▶ **Requirements**
Using the data below, return the stretch from the line that contains "made[o] = o.copy()" through the line that contains "scene.view_settings.keyframe_insert(path, frame=frame(t))", both included, exactly as it stands and nothing beyond it.

▶ **Recorded data**
++++++++++

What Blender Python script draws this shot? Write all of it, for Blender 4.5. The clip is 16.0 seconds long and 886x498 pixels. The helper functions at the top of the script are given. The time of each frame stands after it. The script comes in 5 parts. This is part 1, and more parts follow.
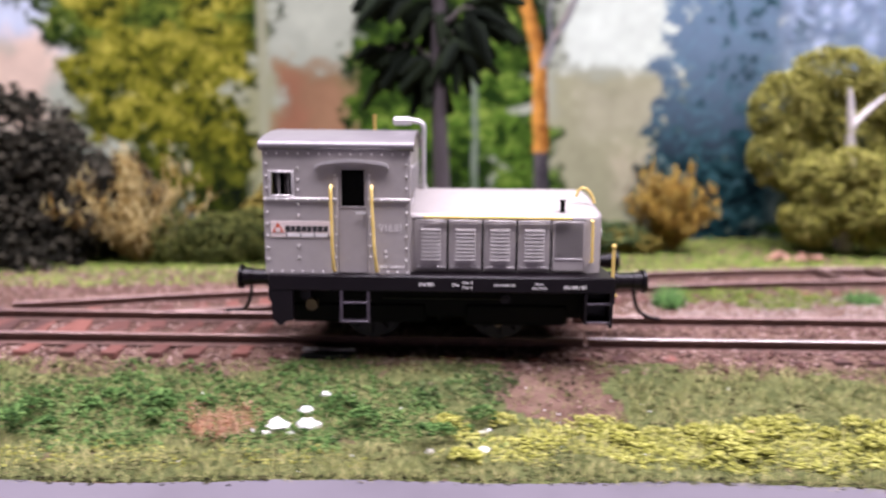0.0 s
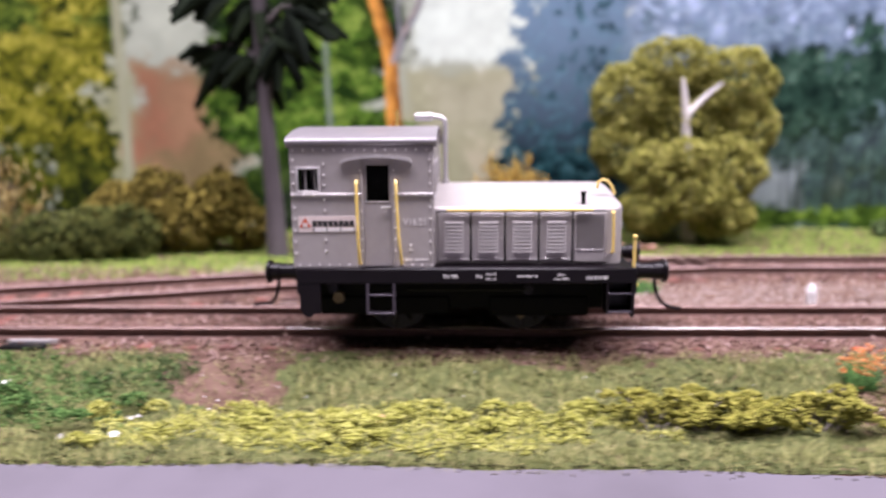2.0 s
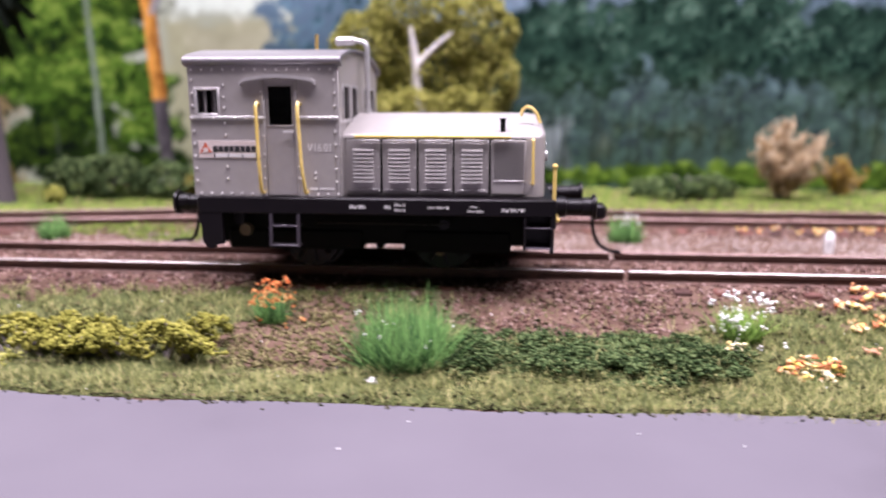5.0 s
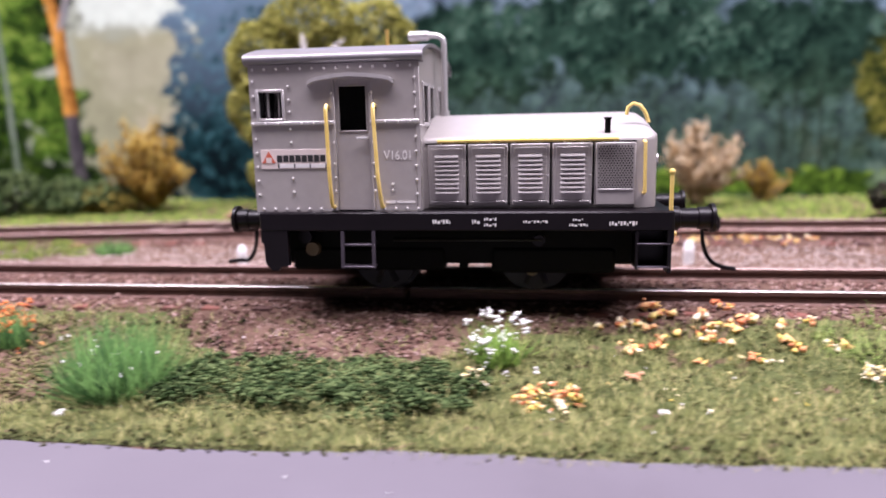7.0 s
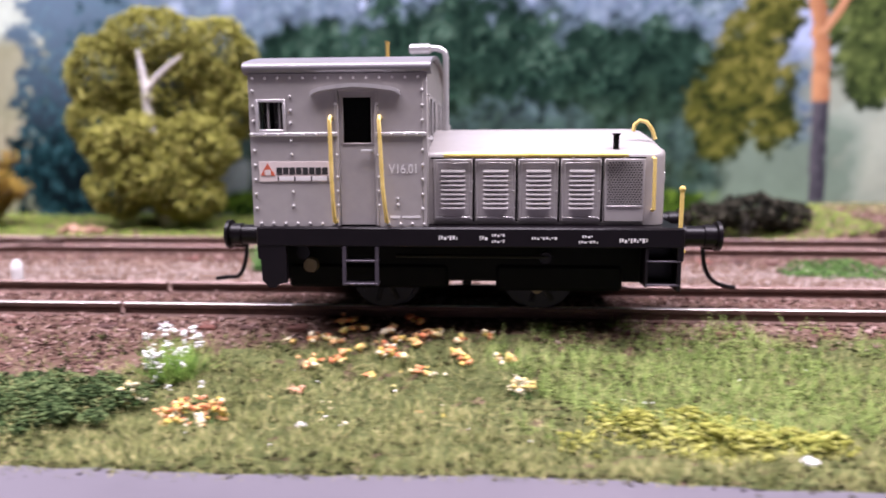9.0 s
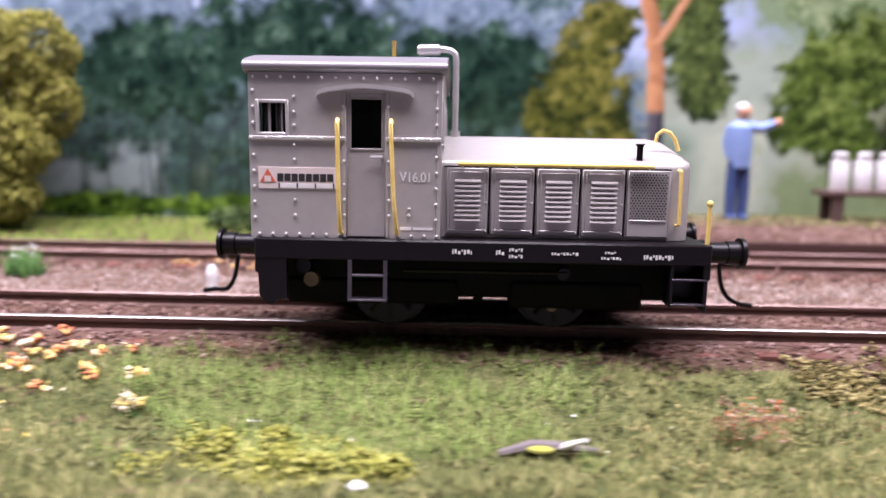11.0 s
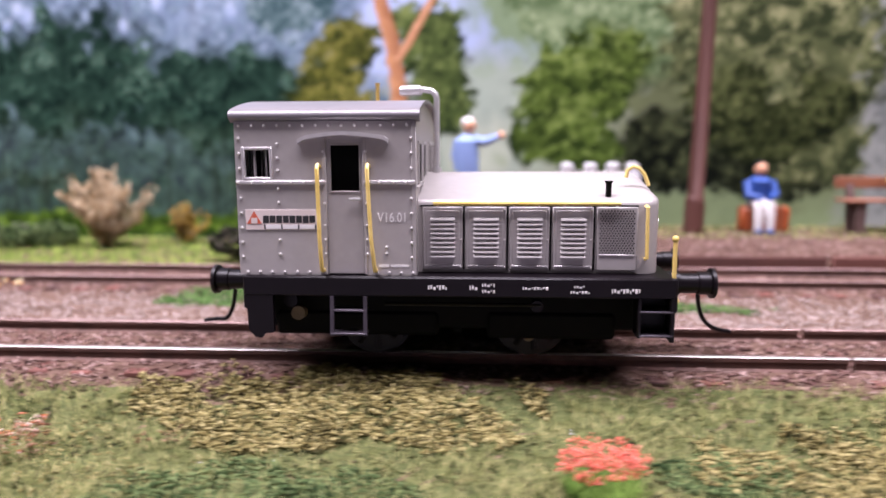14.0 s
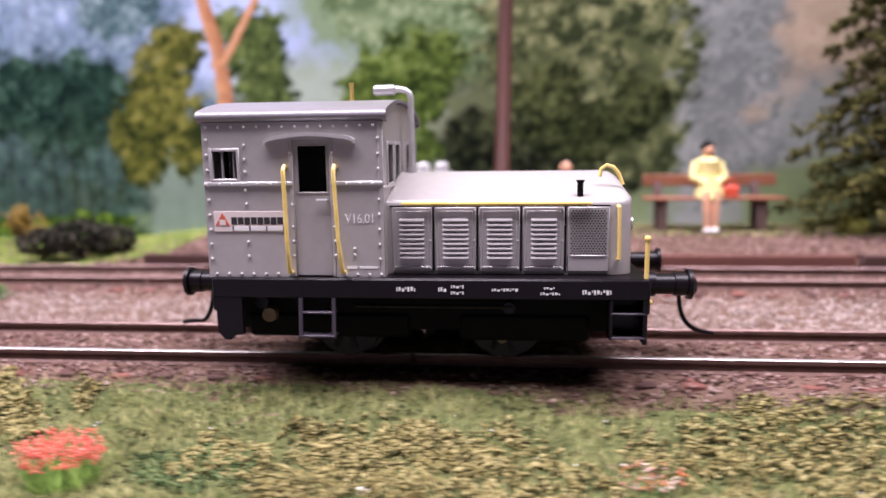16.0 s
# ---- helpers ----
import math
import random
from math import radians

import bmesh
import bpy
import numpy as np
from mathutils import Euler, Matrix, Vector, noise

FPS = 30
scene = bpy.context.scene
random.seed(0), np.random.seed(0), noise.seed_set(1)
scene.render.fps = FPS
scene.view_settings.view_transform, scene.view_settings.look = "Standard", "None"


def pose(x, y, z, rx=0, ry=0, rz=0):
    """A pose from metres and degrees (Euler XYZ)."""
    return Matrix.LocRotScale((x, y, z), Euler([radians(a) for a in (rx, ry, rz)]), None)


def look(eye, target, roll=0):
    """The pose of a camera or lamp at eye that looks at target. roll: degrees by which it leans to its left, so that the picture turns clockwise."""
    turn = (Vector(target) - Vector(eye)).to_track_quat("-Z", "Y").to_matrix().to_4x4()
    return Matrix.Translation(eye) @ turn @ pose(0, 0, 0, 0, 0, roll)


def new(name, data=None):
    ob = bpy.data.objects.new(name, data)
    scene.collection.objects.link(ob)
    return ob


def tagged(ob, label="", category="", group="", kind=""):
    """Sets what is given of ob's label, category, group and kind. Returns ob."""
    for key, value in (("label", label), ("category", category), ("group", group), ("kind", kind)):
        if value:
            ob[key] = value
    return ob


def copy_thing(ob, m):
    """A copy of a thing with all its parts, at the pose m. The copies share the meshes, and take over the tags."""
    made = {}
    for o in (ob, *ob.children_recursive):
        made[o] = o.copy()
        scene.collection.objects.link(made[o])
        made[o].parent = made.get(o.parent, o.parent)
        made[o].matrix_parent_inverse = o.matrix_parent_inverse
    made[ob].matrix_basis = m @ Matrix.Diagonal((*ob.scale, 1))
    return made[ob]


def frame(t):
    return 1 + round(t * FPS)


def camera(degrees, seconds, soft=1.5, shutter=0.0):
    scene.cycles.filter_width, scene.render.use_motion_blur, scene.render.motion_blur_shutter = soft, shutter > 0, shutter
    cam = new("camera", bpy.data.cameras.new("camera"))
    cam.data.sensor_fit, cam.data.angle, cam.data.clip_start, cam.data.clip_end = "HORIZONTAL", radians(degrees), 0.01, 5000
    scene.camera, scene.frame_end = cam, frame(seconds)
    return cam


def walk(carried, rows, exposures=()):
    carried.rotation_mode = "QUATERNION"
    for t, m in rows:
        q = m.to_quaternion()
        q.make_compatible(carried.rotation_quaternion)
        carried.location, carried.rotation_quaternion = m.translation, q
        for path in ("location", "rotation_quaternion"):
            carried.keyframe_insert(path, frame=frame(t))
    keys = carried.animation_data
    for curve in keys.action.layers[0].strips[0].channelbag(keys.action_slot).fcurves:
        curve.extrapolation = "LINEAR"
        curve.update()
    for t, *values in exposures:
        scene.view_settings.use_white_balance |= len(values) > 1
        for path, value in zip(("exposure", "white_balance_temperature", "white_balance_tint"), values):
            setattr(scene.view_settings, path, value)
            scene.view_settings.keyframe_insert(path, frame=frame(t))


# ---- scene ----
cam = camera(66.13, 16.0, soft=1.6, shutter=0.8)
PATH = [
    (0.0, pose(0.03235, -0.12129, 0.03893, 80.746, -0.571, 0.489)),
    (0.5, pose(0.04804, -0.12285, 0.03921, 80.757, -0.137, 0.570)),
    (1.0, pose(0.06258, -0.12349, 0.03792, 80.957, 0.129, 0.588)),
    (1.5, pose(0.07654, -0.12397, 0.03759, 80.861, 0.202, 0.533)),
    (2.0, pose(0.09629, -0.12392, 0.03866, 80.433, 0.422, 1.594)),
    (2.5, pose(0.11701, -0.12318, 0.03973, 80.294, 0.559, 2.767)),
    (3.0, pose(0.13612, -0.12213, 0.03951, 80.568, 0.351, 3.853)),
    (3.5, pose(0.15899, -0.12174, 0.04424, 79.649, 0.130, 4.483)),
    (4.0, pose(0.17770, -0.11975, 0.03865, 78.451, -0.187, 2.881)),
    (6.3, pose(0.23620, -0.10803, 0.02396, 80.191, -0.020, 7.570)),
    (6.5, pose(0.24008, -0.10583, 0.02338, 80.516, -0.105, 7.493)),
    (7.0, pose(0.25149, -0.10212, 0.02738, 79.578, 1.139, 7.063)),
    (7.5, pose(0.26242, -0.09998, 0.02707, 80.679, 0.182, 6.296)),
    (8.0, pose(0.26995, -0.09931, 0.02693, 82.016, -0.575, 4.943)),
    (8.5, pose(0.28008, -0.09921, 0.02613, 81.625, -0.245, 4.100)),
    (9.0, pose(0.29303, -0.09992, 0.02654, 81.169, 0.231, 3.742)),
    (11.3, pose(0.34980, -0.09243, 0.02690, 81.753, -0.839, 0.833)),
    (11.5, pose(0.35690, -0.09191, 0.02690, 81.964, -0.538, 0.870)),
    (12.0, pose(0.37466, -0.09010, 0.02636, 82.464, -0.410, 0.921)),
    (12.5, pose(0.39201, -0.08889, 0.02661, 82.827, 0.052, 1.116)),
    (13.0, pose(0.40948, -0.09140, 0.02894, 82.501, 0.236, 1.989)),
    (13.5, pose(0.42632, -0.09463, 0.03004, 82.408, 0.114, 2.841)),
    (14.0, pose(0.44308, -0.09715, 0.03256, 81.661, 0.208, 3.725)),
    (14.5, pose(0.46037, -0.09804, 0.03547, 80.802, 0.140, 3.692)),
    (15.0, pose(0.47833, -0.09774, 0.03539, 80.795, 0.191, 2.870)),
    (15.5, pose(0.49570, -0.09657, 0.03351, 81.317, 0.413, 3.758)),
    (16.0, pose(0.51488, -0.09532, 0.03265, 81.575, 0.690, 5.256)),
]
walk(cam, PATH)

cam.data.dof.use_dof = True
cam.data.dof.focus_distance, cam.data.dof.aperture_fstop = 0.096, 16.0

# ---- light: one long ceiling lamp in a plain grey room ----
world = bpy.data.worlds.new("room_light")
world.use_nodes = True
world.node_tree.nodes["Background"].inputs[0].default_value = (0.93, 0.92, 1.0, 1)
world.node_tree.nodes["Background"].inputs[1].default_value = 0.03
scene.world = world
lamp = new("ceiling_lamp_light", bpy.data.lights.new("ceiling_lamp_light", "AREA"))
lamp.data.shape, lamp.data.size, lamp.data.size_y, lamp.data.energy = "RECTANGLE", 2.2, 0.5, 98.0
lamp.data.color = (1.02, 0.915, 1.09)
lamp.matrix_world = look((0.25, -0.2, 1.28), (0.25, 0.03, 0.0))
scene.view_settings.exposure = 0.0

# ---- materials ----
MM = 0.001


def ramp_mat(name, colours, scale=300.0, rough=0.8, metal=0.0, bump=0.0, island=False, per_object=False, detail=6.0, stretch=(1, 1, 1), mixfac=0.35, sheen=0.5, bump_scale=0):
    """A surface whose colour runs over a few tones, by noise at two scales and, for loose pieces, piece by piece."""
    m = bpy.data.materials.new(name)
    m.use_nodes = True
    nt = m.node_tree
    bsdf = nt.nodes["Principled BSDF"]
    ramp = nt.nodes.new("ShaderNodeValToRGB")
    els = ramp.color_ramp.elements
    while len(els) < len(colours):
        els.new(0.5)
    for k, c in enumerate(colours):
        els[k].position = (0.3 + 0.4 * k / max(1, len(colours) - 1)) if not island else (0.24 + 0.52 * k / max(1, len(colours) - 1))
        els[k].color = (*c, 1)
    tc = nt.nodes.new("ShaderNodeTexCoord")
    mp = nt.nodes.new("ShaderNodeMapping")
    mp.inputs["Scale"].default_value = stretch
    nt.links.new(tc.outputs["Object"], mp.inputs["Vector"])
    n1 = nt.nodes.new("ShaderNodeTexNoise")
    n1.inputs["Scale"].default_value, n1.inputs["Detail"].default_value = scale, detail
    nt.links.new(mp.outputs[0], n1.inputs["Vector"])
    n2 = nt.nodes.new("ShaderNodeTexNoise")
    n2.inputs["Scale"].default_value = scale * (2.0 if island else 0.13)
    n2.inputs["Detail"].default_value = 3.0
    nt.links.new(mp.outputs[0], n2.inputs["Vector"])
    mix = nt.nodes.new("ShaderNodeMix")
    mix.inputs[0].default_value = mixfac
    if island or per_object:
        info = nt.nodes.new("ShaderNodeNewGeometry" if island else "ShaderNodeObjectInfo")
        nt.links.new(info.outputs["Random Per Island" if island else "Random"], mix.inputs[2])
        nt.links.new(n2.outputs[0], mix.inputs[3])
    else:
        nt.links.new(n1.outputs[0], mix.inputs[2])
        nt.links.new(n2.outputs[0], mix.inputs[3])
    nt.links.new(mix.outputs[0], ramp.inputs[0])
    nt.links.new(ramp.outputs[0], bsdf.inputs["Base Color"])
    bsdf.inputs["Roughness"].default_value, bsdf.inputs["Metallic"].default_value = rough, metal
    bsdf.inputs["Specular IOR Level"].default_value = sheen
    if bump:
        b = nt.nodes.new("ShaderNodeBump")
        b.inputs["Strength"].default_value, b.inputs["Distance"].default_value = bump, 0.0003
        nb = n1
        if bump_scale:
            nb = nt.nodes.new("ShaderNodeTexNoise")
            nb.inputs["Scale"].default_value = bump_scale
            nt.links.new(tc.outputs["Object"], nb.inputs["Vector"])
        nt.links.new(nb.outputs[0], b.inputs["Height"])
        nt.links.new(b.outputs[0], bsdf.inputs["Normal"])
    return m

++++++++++

▶ **Exercise result**
        made[o] = o.copy()
        scene.collection.objects.link(made[o])
        made[o].parent = made.get(o.parent, o.parent)
        made[o].matrix_parent_inverse = o.matrix_parent_inverse
    made[ob].matrix_basis = m @ Matrix.Diagonal((*ob.scale, 1))
    return made[ob]


def frame(t):
    return 1 + round(t * FPS)


def camera(degrees, seconds, soft=1.5, shutter=0.0):
    scene.cycles.filter_width, scene.render.use_motion_blur, scene.render.motion_blur_shutter = soft, shutter > 0, shutter
    cam = new("camera", bpy.data.cameras.new("camera"))
    cam.data.sensor_fit, cam.data.angle, cam.data.clip_start, cam.data.clip_end = "HORIZONTAL", radians(degrees), 0.01, 5000
    scene.camera, scene.frame_end = cam, frame(seconds)
    return cam


def walk(carried, rows, exposures=()):
    carried.rotation_mode = "QUATERNION"
    for t, m in rows:
        q = m.to_quaternion()
        q.make_compatible(carried.rotation_quaternion)
        carried.location, carried.rotation_quaternion = m.translation, q
        for path in ("location", "rotation_quaternion"):
            carried.keyframe_insert(path, frame=frame(t))
    keys = carried.animation_data
    for curve in keys.action.layers[0].strips[0].channelbag(keys.action_slot).fcurves:
        curve.extrapolation = "LINEAR"
        curve.update()
    for t, *values in exposures:
        scene.view_settings.use_white_balance |= len(values) > 1
        for path, value in zip(("exposure", "white_balance_temperature", "white_balance_tint"), values):
            setattr(scene.view_settings, path, value)
            scene.view_settings.keyframe_insert(path, frame=frame(t))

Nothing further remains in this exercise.